A bad hire can set a new business back quickly. For entrepreneurs launching in Portland and across the Coastal Bend—where most Chamber members are small businesses with small teams—your early hires shape your culture, your capacity, and your momentum. A structured hiring process doesn’t slow you down—it protects the investment you’re already making.
Start With a Clear Job Description
Before you post anything, write down exactly what you need. Define the specific responsibilities, required skills, daily tasks, and what success looks like in the first 90 days. This step is easy to skip when you're moving fast, but it pays off in every stage that follows.
A detailed job description gives you a filter at every phase — screening resumes, conducting interviews, and comparing finalists. Without it, you're hiring on instinct, which is how businesses end up with the wrong person in the wrong seat.
Write a Job Posting That Earns Attention
Your job posting is your first impression, and it works faster than you think. Most applicants decide whether to apply within a mere 14 seconds, making it critical to craft compelling job listings that lead with personality and specifics, not just a list of duties, according to the U.S. Chamber of Commerce.
Lead with what makes your business a great place to work. Include a salary range, the key responsibilities, and something genuine about your team's working style. Candidates are making decisions about you at the same time you're making decisions about them.
Cast a Wide Net and Protect Your Reputation
Small businesses often undersell their recruiting reach. Job boards, LinkedIn, employee referrals, local professional networks, and your Portland Chamber directory listing all reach different candidate pools — use more than one.
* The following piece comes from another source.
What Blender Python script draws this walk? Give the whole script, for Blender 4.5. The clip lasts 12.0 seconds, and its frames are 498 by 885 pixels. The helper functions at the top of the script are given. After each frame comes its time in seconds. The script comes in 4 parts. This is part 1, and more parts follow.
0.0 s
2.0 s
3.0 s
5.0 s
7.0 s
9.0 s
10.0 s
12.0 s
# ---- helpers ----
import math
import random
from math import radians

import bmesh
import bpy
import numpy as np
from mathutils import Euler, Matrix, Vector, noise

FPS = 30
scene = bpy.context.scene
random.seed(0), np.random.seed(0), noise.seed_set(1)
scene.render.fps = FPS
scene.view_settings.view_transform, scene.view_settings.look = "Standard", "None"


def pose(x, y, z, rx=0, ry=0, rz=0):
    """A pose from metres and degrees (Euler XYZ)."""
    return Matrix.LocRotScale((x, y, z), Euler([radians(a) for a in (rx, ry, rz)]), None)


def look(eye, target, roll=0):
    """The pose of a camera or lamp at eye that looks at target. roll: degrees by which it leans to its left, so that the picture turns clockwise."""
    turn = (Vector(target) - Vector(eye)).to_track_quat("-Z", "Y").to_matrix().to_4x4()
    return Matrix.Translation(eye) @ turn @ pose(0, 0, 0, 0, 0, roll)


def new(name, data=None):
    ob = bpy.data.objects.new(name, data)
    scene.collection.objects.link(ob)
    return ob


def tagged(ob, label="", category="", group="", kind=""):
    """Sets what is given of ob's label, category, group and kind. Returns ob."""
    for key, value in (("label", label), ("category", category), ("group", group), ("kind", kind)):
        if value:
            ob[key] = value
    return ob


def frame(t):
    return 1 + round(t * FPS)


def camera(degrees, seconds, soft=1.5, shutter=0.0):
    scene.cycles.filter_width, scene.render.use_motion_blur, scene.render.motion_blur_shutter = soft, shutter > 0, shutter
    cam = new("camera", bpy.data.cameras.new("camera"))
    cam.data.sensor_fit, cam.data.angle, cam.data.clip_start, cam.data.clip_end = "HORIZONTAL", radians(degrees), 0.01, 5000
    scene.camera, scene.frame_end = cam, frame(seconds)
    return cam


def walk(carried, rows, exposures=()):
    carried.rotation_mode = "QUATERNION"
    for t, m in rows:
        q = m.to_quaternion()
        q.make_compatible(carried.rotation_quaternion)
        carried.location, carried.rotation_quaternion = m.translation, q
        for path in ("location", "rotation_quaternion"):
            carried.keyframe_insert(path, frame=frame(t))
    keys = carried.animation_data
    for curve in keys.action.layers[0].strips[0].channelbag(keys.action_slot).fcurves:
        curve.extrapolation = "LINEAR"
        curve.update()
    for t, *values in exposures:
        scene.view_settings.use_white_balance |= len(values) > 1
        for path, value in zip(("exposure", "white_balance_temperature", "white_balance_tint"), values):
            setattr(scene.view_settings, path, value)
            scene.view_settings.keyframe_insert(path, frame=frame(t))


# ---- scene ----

Your reputation matters here too, and it's already visible. Research shows 75% of job seekers check a company's reputation before applying, and 50% won't apply to a company with a poor one — meaning you should build employer reputation early even on a tight budget. A completed Chamber profile, thoughtful social media presence, and positive reviews from current employees are all part of your employer brand before you have 10 people on staff.
Screen and Interview With Structure
Reviewing resumes effectively means staying anchored to the criteria you defined upfront. Look for evidence of the specific skills and experience the role requires, not just an impressive-looking history.
Plan for at least two interview rounds. The first surfaces basic qualifications and fit; the second goes deeper into how candidates think, solve problems, and handle pressure. Asking the same structured questions of every candidate keeps your comparisons fair and your process defensible if a hiring decision is ever questioned.
Assess Cultural Fit — Deliberately
In a small business, every person shapes the culture. Unlike a 500-person company where one hire barely registers, your first few employees set norms, model behaviors, and influence every person you bring on after them.
Ask situational questions that reveal how candidates handle disagreement, ambiguity, and feedback. A candidate who interviews well but describes past workplaces with contempt is telling you something important. Portland is a tight-knit business community — word travels, and the culture you build now will affect your ability to hire later.
Get the Compliance Right Before Day One
Hiring paperwork trips up new business owners more often than any other part of the process. According to the U.S. Small Business Administration, new hire legal paperwork steps are non-negotiable: every new employee must complete both a W-4 form and a Form I-9 to verify work eligibility, and the IRS requires employment tax records to be kept for at least four years.
Don't assume small size exempts you from federal law. Small-business federal labor obligations are the same as those for large companies — including wage and hour rules, family leave requirements, and workplace safety standards, as the U.S. Department of Labor makes clear. If you plan to use independent contractors rather than employees, note that classification rules are currently in flux: as of early 2026, the DOL is revising its independent contractor rule, and small businesses relying on contractors should stay current with compliance guidance.
Make a Competitive Offer and Keep Documents Organized
When you've found your candidate, close decisively. Forbes research cited by Workday found that 42% of job candidates have declined offers due to a negative hiring experience — a disorganized process costs top hires, and a drawn-out or unclear close is often the culprit. Put your offer in writing and cover compensation, benefits, schedule, and start date clearly.
Once the offer is accepted, your hiring documents need a home. Digitizing offer letters, job descriptions, interview notes, and onboarding checklists keeps everything organized and shareable. Learn how to add pages to PDF documents using a free online tool, combining all your recruitment materials into one consolidated file. That same tool also lets you reorder, delete, and rotate pages as your onboarding documents evolve.
Hiring Is Community, Too
Every strong hire you make in Portland strengthens the local business community — and the Chamber is a resource throughout that process. Programs like Leadership Portland connect you with experienced local business owners who have navigated the same decisions. Networking events create a pipeline of candidates and referrals that job boards can't replicate.
Start with a clear role definition. Build a fair, structured process. Handle the compliance requirements before day one. The businesses that take hiring seriously from the start are the ones that build teams strong enough to grow.